Sadder Than What Came Before
by TRACY WAN
dir. Mike Mills
Much like describing the liquid in a glass, a decisive moment in life is either an ending or a beginning, depending on the light. It takes time to notice that the end of a great relationship is also the onset of a period of incomparable potential; it takes even longer to remember when that sadness woke up as happiness. In the subdued, painterly palette of Mike Mills’ Beginners, the lines become impossible to draw — it takes many, many sketches.
Hal (the ever heartwarming Christopher Plummer) drew his line at age 75, months after the death of his wife, by coming out to his son Oliver (the slightly canine Ewan McGregor). He does so emphatically, matter-of-factly, establishing himself as the brand of gay man who wants “to do something about it.”
When the film opens, Hal has already passed — lung cancer. He leaves behind innumerable bottles of medication, a beautiful house, an affectionate but dependent dog (Arthur) and Oliver, the confused and grieving son, the one in charge of sorting the aftermath.
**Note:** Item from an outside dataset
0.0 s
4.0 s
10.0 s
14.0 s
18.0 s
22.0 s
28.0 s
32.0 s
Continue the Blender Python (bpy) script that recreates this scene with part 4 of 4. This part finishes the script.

The most evident thing about Oliver is that he is sad, the kind of sadness that defines, if not creates, a person. So much, in fact, that it can be seen from behind a costume of Freud. When he meets Anna (Melanie Laurent), who plays along as the patient to his clinician, she dissects him instead. Through forces inexplicable in language but familiar to the dimension of relationships, they leave the party together, and stay together.
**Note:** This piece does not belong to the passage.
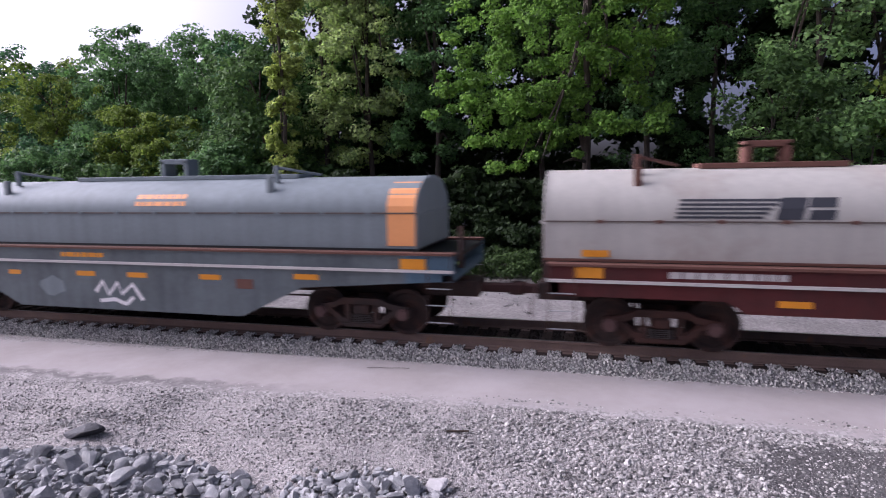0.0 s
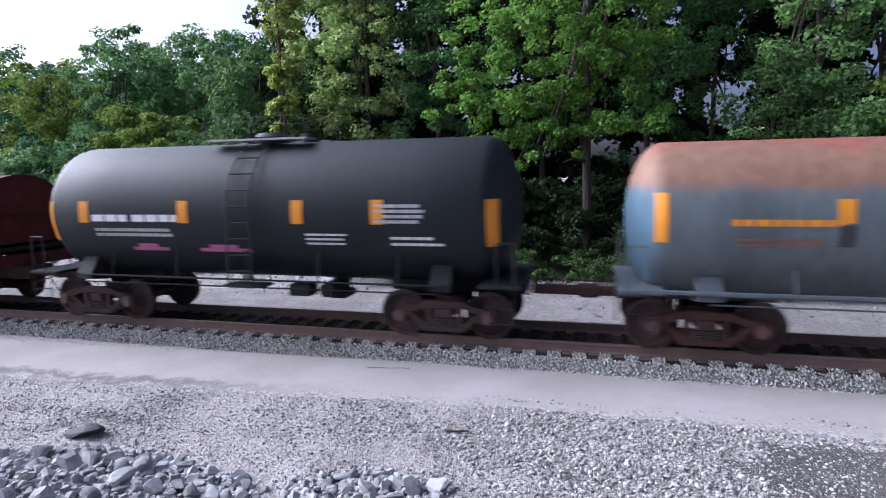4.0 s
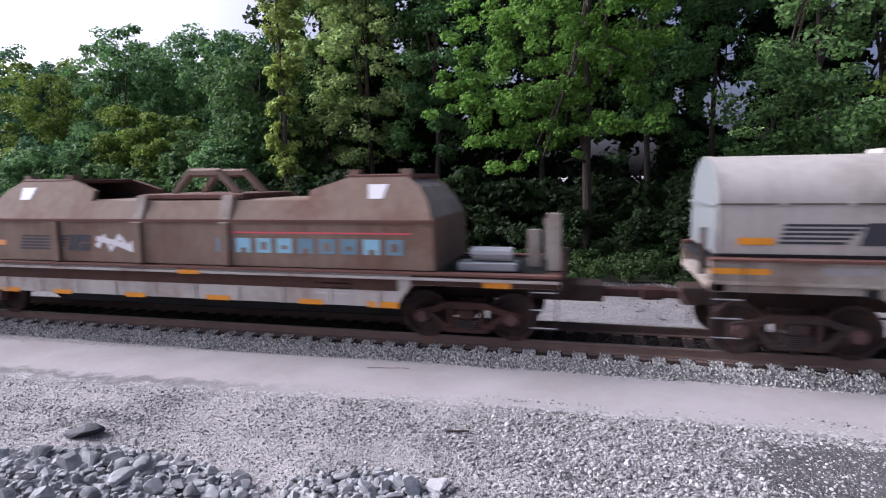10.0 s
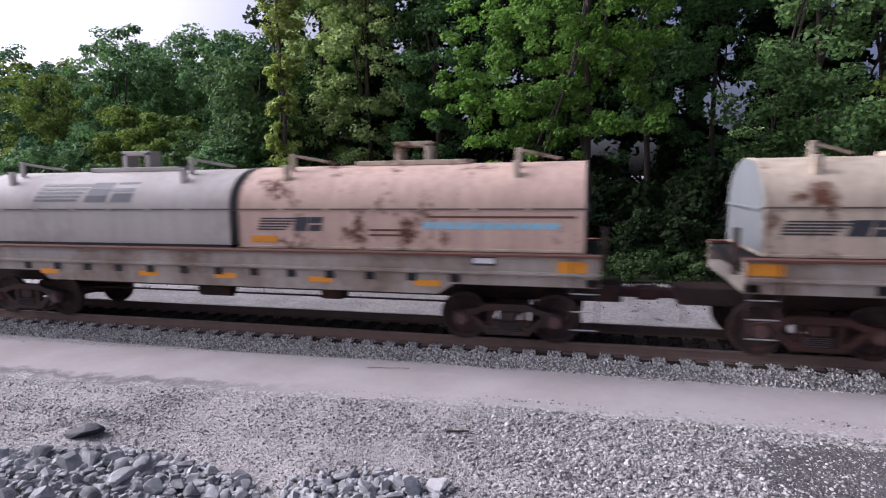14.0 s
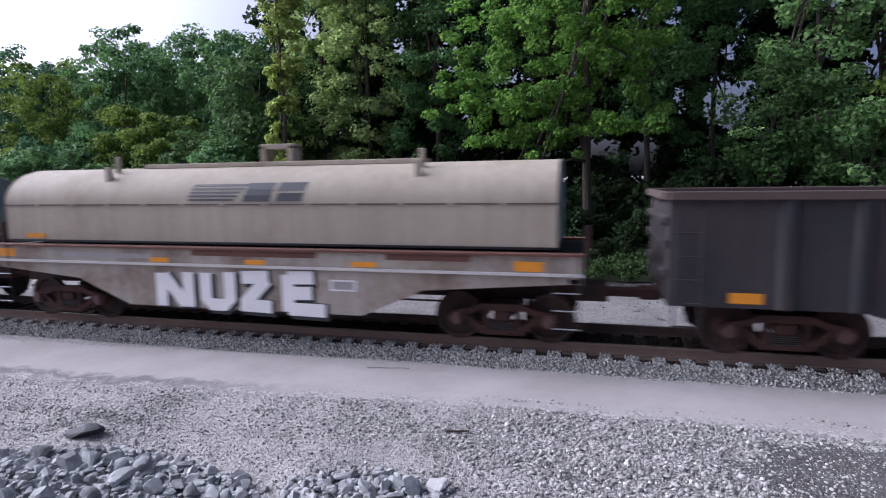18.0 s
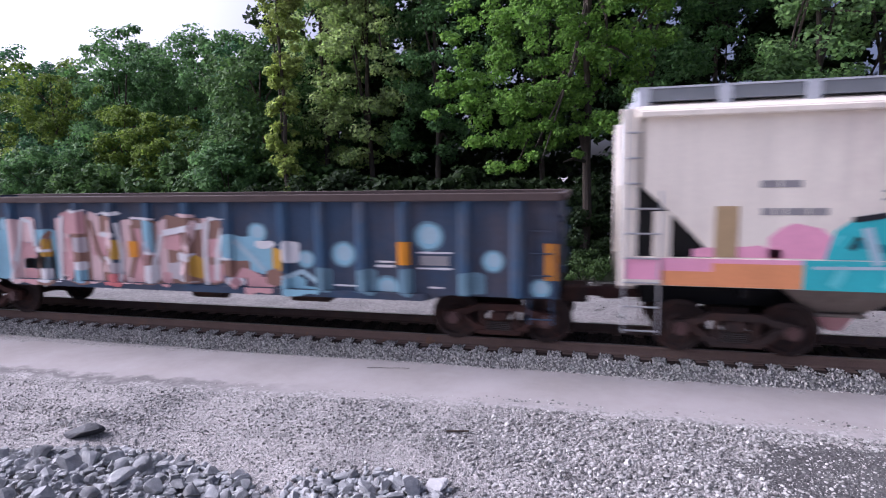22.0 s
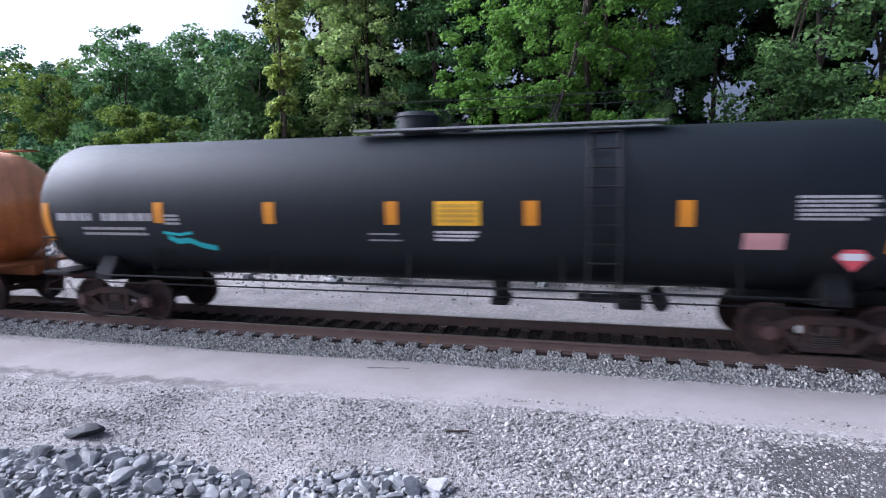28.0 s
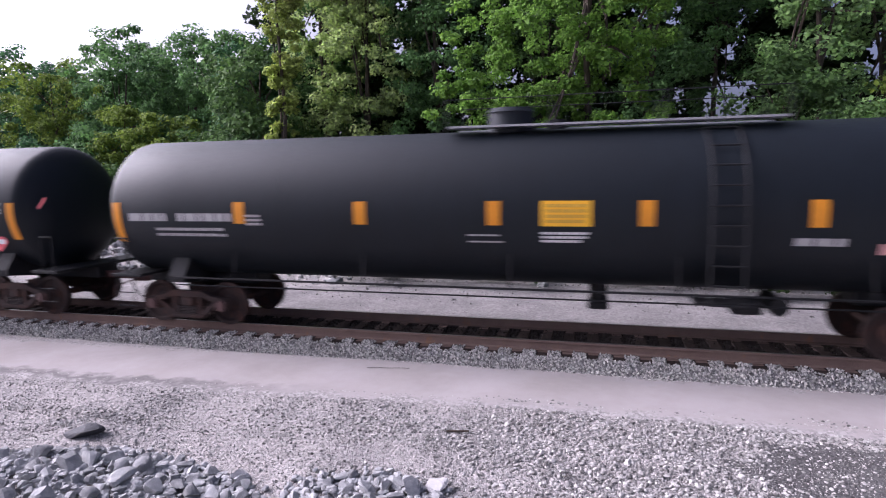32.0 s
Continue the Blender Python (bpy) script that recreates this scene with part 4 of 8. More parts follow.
def tank_car(label, front, length, r, zc, x0, x1, paint, trucks, stripes, band_z, under="dark", end_bands=(), rods=2, truck=None, dome_x=None, walkway=None, ladder_x=None, rail_h=0.0, end_z=None, head=0.62, one_rail=False, dome_r=0.46, dome_h=0.34):
    car = start_car("tank_car", label, front, length, trucks, "tank car", truck)
    body = part("tank", tank_shell(B(), x0, x1, r, zc, head), paint, car, smooth=True)
    surf = drum(r, zc)
    rings = 9 if one_rail else 4
    for k in range(1, rings):                              # weld rings
        xr = x0 + (x1 - x0) * k / rings
        part("ring", lathe(B(), [(xr - 0.03, r + 0.001), (xr - 0.01, r + 0.004), (xr + 0.01, r + 0.004), (xr + 0.03, r + 0.001)], 44, (0, 0, zc)), paint, body, smooth=True)
    for xt in trucks:                                      # saddles and stub sills
        sgn = 1 if xt > length / 2 else -1
        bm = prism(B(), [(-1.35, 1.0), (-1.35, 1.14), (-1.05, zc - r * 0.62), (1.05, zc - r * 0.62), (1.35, 1.14), (1.35, 1.0), (0.35, 0.86), (-0.35, 0.86)], xt - 0.2, xt + 0.2)
        part("saddle", bm, P[under], car)
        end = length - 0.5 if sgn > 0 else 0.5
        a, c = sorted((xt - sgn * 1.3, end))
        part("stub_sill", box(B(), a, c, -0.33, 0.33, 0.82, 1.12, 0.02), P[under], car)
        a, c = sorted((end, end - sgn * 0.75))
        plat = part("end_platform", box(B(), a, c, -1.45, 1.45, 1.10, 1.17, 0.01), P[under], car)
        for s in (-1, 1):                                  # handrail and sill step at each corner
            bm = rod(B(), (end - sgn * 0.1, s * 1.42, 1.15), (end - sgn * 0.1, s * 1.42, 1.95), 0.02, 6)
            rod(bm, (end - sgn * 0.1, s * 1.42, 1.95), (end - sgn * 0.42, s * 1.42, 1.95), 0.02, 6)
            rod(bm, (end - sgn * 0.42, s * 1.42, 1.95), (end - sgn * 0.42, s * 1.42, 1.15), 0.02, 6)
            part("end_handrail", bm, P[under], plat)
            bm = B()
            for z in (0.45, 0.75):
                rod(bm, (end - sgn * 0.55, s * 1.43, z), (end - sgn * 0.1, s * 1.43, z), 0.012, 6)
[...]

The film is largely episodic, with the arc of Oliver’s relationship with Anna being braced by flashbacks of his past, strongly tied to his relationship with his parents. We see a series of impassive kisses between them contrasted by the tender moments between Oliver and his new girlfriend, elusive and sad in her own way.
We see Hal discover house music, get sick, fall in love. This inter-cutting retraces Oliver’s mannerisms to his earliest memories, and his emotional dysfunctionality to an irreversible moment: the realization that two people who love you might not love each other--that even if they do, sadness still seeps through.
As a story with an autobiographical spine — based on Mills' relationship with his own father — Beginners comes close to being hermetically sealed. It overflows with cultural markers, particularly in the sequences of historical images that Oliver narrates as artifacts of another time. This is the sun in 1955. This is the president in 2003. When a friend incites him to vandalize various empty spaces in LA, Oliver favors statements that evoke "historical consciousness" instead of the common vulgarities.
These moments, although refreshing, are simultaneously isolating; they inform us, but also turn away from us. A film so preoccupied with the past and its demerits finds it hard to undress its melancholy, which travels from frame to frame, 1955 to 2003, New York to L.A. (and back). It is in eyes of people who come together despite their personal sadness, who find it hard to provide for each other’s immeasurable lack.
As Oliver wisely notes, "our good fortune [allows] us to feel a sadness our parents never had time for." Beginners makes the time for it, amply so, perhaps excessively. There is always the desire to leave that melancholy behind and like Hal, turn the page and do something about it. Discover house music. Fall in love.